I call it stupendous ludo-narrative dissonance, Grant calls it “a commentary on games of old“. Both views are valid interpretations borne out by the game.
That said, Rhianna Pratchett’s response to direct questioning on the amount of killing was “We were brave in going such a long time without giving players a gun in a game where you end up doing a lot of shooting. We tried to innovate a little bit, but narrative can’t always win.” I suspect Grant’s version wasn’t an intentional part of that narrative, but he makes an interesting point.
Multiplayer
I hated the multiplayer options. You play either the survivors, who have guns, or the Solarii, who have bows and other guns. Neither side can run particularly fast and all of them have an annoying delay on strafing or rolling. You can choose from the standard modes of Team Deathmatch, Deathmatch (Free For Fall), and Domination (Cry For Help) with the Rescue mode being a sort of asymmetrical capture-the-flag scenario. The maps can look quite nice – lots of height options, defensible bottlenecks, destructible cover and so on but it all feels so slow.

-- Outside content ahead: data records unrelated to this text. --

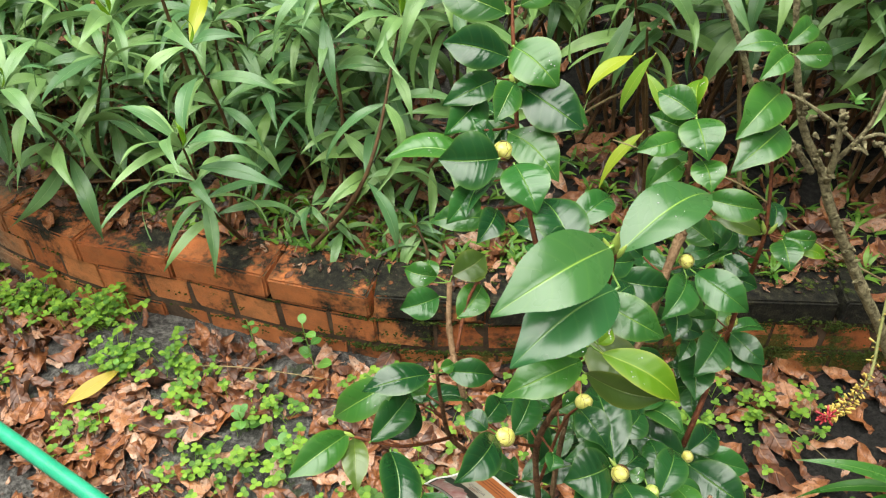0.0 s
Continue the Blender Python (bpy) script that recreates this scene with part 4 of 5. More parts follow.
def slab_mesh(corners, thick, rng, mat, seed):
    """A slab with a worn, rounded rim from four corners in plan."""
    bm = bmesh.new()
    base = [Vector((x, y, 0)) for x, y in corners]
    n = 7
    grid = {}
    for i in range(n + 1):
        for j in range(n + 1):
            u, w = i / n, j / n
            p = (base[0] * (1 - u) + base[1] * u) * (1 - w) + (base[3] * (1 - u) + base[2] * u) * w
            if i in (0, n) or j in (0, n):
                p += Vector((rng.uniform(-1, 1), rng.uniform(-1, 1), 0)) * 0.004
            grid[i, j] = bm.verts.new((p.x, p.y, thick + rng.uniform(-0.001, 0.001)))
    faces = [bm.faces.new((grid[i, j], grid[i + 1, j], grid[i + 1, j + 1], grid[i, j + 1])) for i in range(n) for j in range(n)]
    ext = bmesh.ops.extrude_edge_only(bm, edges=[e for e in bm.edges if e.is_boundary])
    low = [q for q in ext["geom"] if isinstance(q, bmesh.types.BMVert)]
    for q in low:
        q.co.z = -0.03
    bm.normal_update()
    rim = [e for e in bm.edges if e.verts[0].co.z > 0 and e.verts[1].co.z > 0 and len(e.link_faces) == 2 and abs(e.link_faces[0].normal.z - e.link_faces[1].normal.z) > 0.5]
    bmesh.ops.bevel(bm, geom=rim, offset=0.005, segments=2, affect="EDGES")
    me = bpy.data.meshes.new("paver")
    bm.to_mesh(me)
    bm.free()
    me.materials.append(mat)
    me.polygons.foreach_set("use_smooth", [True] * len(me.polygons))
    return me


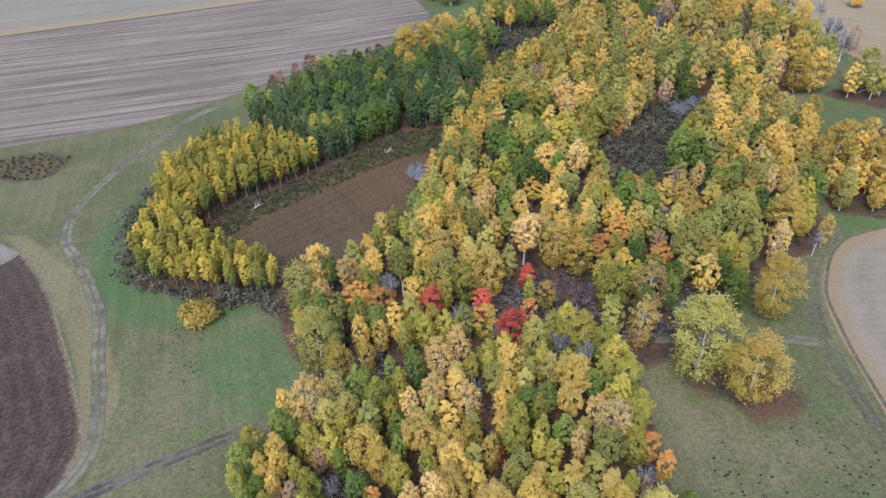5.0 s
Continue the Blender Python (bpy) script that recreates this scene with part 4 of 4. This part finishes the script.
shrub("bare", "willow_bush", "pale grey leafless willow bush beside the clearing", -2.0, 180.0, 3.2, 6.5, 55)
shrub("bare", "willow_bush", "blue-grey leafless willow bush in the thicket", 79.0, 206.0, 3.2, 5.0, 56)
shrub("bare", "willow_bush", "blue-grey leafless willow bush in the thicket", 85.0, 209.0, 3.4, 5.0, 57)
shrub("bare", "willow_bush", "grey leafless willow bush among birches", -10.0, 132.0, 3.0, 5.0, 58)


def brushwood(name, label, rims, spacing, height, seed, leaf, keep_out=(), thin=1.0, size=0.24, blades=20):
    """Low scrub as one mass."""
    g = np.random.default_rng(seed)
    cs, rs = [], []
    for rim in rims:
        for x, y, r, h in scatter(rim, spacing, height * 0.55, height, seed, keep_out):
            if g.random() > thin:
                continue
            for _ in range(4):
                cs.append((x + g.normal() * r * 0.6, y + g.normal() * r * 0.6, float(land(x)) + h * g.uniform(0.25, 0.8)))
                rs.append(r * g.uniform(0.5, 0.9))
    v, f, tone, facing = cards(np.array(cs), np.array(rs), blades, size, 0.1, 0.8, seed)
    own = np.repeat(np.repeat(g.random(len(cs) // 4), 4), blades * 3)
    ob = new(name, raw_mesh(name, v, f, [leaf], {"tone": tone, "own": own}, facing))
    return tagged(ob, label, "undergrowth", kind="stuff")


brushwood("undergrowth", "dark brown undergrowth on the forest floor", [WOOD_RIM[k] for k in ("front", "middle", "dark")], 3.2, 1.5, 61, LEAF["brush"], [THICKET], 0.7)
brushwood("gap_scrub", "grey leafless scrub in the gaps of the wood", GAPS, 1.5, 2.0, 68, LEAF["twigs"], thin=0.85, size=0.2, blades=26)
brushwood("thicket", "dense grey-brown thicket in a forest gap", [THICKET, THICKET_NORTH], 2.0, 2.4, 62, LEAF["scrub"], blades=30)
brushwood("thicket_floor", "dark low brush under the thicket", [THICKET, THICKET_NORTH], 1.7, 1.4, 69, LEAF["brush"])
brushwood("scrub_margin", "grey leafless scrub along the edge of the wood",
          [spline([(-80, 163), (-80, 181), (-76, 188), (-73, 172), (-69, 150), (-60, 139), (-37, 134), (-30, 130), (-33, 127), (-56, 134), (-72, 145)], 3)], 2.3, 3.3, 63, LEAF["scrub"], size=0.32, blades=34)
brushwood("herb_margin", "rank green and brown herbs round the clearing",
          [spline([(-54, 157), (-42, 168), (-28, 178), (-12, 190), (4, 197), (9, 210), (-12, 209), (-26, 194), (-34, 189), (-44, 181), (-53, 174), (-61, 165)], 3)], 0.85, 0.75, 66, LEAF["fern"], thin=0.8, size=0.2, blades=14)
brushwood("scrub_patch", "dark scrub patch in the western grass", [spline([(-140, 204), (-134, 212), (-124, 216), (-112, 212), (-112, 203), (-116, 198), (-127, 199)], 3)], 1.8, 0.55, 64, LEAF["fern"])


# ---- small things on the ground ----
def mounds(name, label, spots, material, seed):
    """Low heaps of dug earth as one mass."""
    g = np.random.default_rng(seed)
    verts, faces = [], []
    for cx, cy, spread, count in spots:
        for _ in range(count):
            x, y = cx + g.normal() * spread, cy + g.normal() * spread * 1.2
            r, h, o = g.uniform(0.1, 0.24), g.uniform(0.1, 0.2), len(verts)
            z = float(land(x))
            for ring, lift in ((1.0, -0.02), (0.6, 0.7)):
                for k in range(7):
                    a = 6.283 * k / 7
                    q = r * ring * g.uniform(0.8, 1.2)
                    verts.append((x + q * math.cos(a) * 1.3, y + q * math.sin(a), z + h * lift))
            verts.append((x, y, z + h))
            for k in range(7):
                j = (k + 1) % 7
                faces += [(o + k, o + j, o + 7 + j), (o + k, o + 7 + j, o + 7 + k), (o + 7 + k, o + 7 + j, o + 14)]
    return tagged(new(name, raw_mesh(name, verts, faces, [material])), label, "mound", kind="stuff")


MOUND_SOIL = field_material("dug_earth", srgb(62, 56, 54), srgb(74, 66, 62), srgb(92, 82, 74), contrast=0.4)
mounds("molehills", "dark molehills scattered in the meadow", [(-53, 123, 2.6, 22), (-48, 113, 2.2, 20), (-40, 88, 5, 6), (48, 75, 3.0, 22), (48.5, 69, 2.5, 22), (48.5, 62, 2.2, 26), (62, 82, 4, 18), (63.5, 77, 3, 14), (67, 73, 3, 12), (59, 52, 1.6, 16), (50, 82, 5, 8), (130, 176, 6, 8), (163, 165, 6, 10)], MOUND_SOIL, 71)


def dead_tree(x, y, length, bearing, seed):
    """A bleached tree lying on the ground."""
    g = random.Random(seed)
    root = new("fallen_tree")
    root.matrix_world = Matrix.LocRotScale((x, y, float(land(x))), Euler((0, 0, bearing)), None)
    v, f = tube([(0, 0, 0.25), (length * 0.35, 0.2, 0.45), (length * 0.7, -0.1, 0.7), (length, 0.2, 0.9)], (0.2, 0.16, 0.1, 0.03), 7)
    bark = new("trunk", raw_mesh("trunk", [tuple(p) for p in v], f, [BIRCH_BARK]))
    bark.parent = root
    for _ in range(9):
        t = g.uniform(0.25, 0.95)
        a = g.uniform(-1.2, 1.2)
        start = Vector((length * t, 0, 0.25 + 0.65 * t))
        tip = start + Vector((math.cos(a) * 1.2, math.sin(a) * 2.2, g.uniform(0.2, 1.5)))
        v, f = tube([tuple(start), tuple((start + tip) / 2 + Vector((0, 0, 0.15))), tuple(tip)], (0.07, 0.05, 0.015), 5)
        limb = new("limb", raw_mesh("limb", [tuple(p) for p in v], f, [BIRCH_BARK]))
        limb.parent = root
    return tagged(root, "bleached fallen tree with bare white limbs", "dead tree", group="fallen trees")


dead_tree(48.5, 113.0, 6.5, radians(60), 81)
dead_tree(50.0, 119.5, 5.0, radians(150), 82)
dead_tree(138.0, 211.5, 2.6, radians(10), 83)
dead_tree(-12.0, 197.0, 2.2, radians(20), 84)
dead_tree(-47.0, 171.0, 2.6, radians(40), 85)
brushwood("brush_pile", "pile of dark cut brush on the grass", [spline([(142, 151), (146, 151), (147, 154), (143, 155)], 1)], 0.9, 1.0, 65, LEAF["brush"])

The unlocks are a complete grindfest to access new character models and weapon parts, and playing through the singleplayer adds absolutely nothing. Even after completing the game, you still need to grind from level 1 to 60 if you want to play Lara, as well as save up 10,000 salvage. More often than not, you’ll find yourself sitting there with your puny starting gun pitted against a level 37 who has already unlocked the faster reload, better aim stability and all sorts of advantages. Want to get better? Stumble around the maps long enough and eventually you’ll save up enough to buy the good stuff. Thanks, but I’ll pass.
In Summary
Tomb Raider is absolutely worth buying for the single-player alone. Some people might find joy in the multiplayer, I guess. The puzzles were somewhat lacking, but the open-world collectibles make up for the that and the game is stunningly beautiful. Yes, it’s gone a bit Uncharted-y and yes, there’s a lot of combat. Play it on easy if you have to – experiencing Lara’s story is totally worth it.
Tomb Raider is out now on PC, Xbox 360 and PlayStation 3.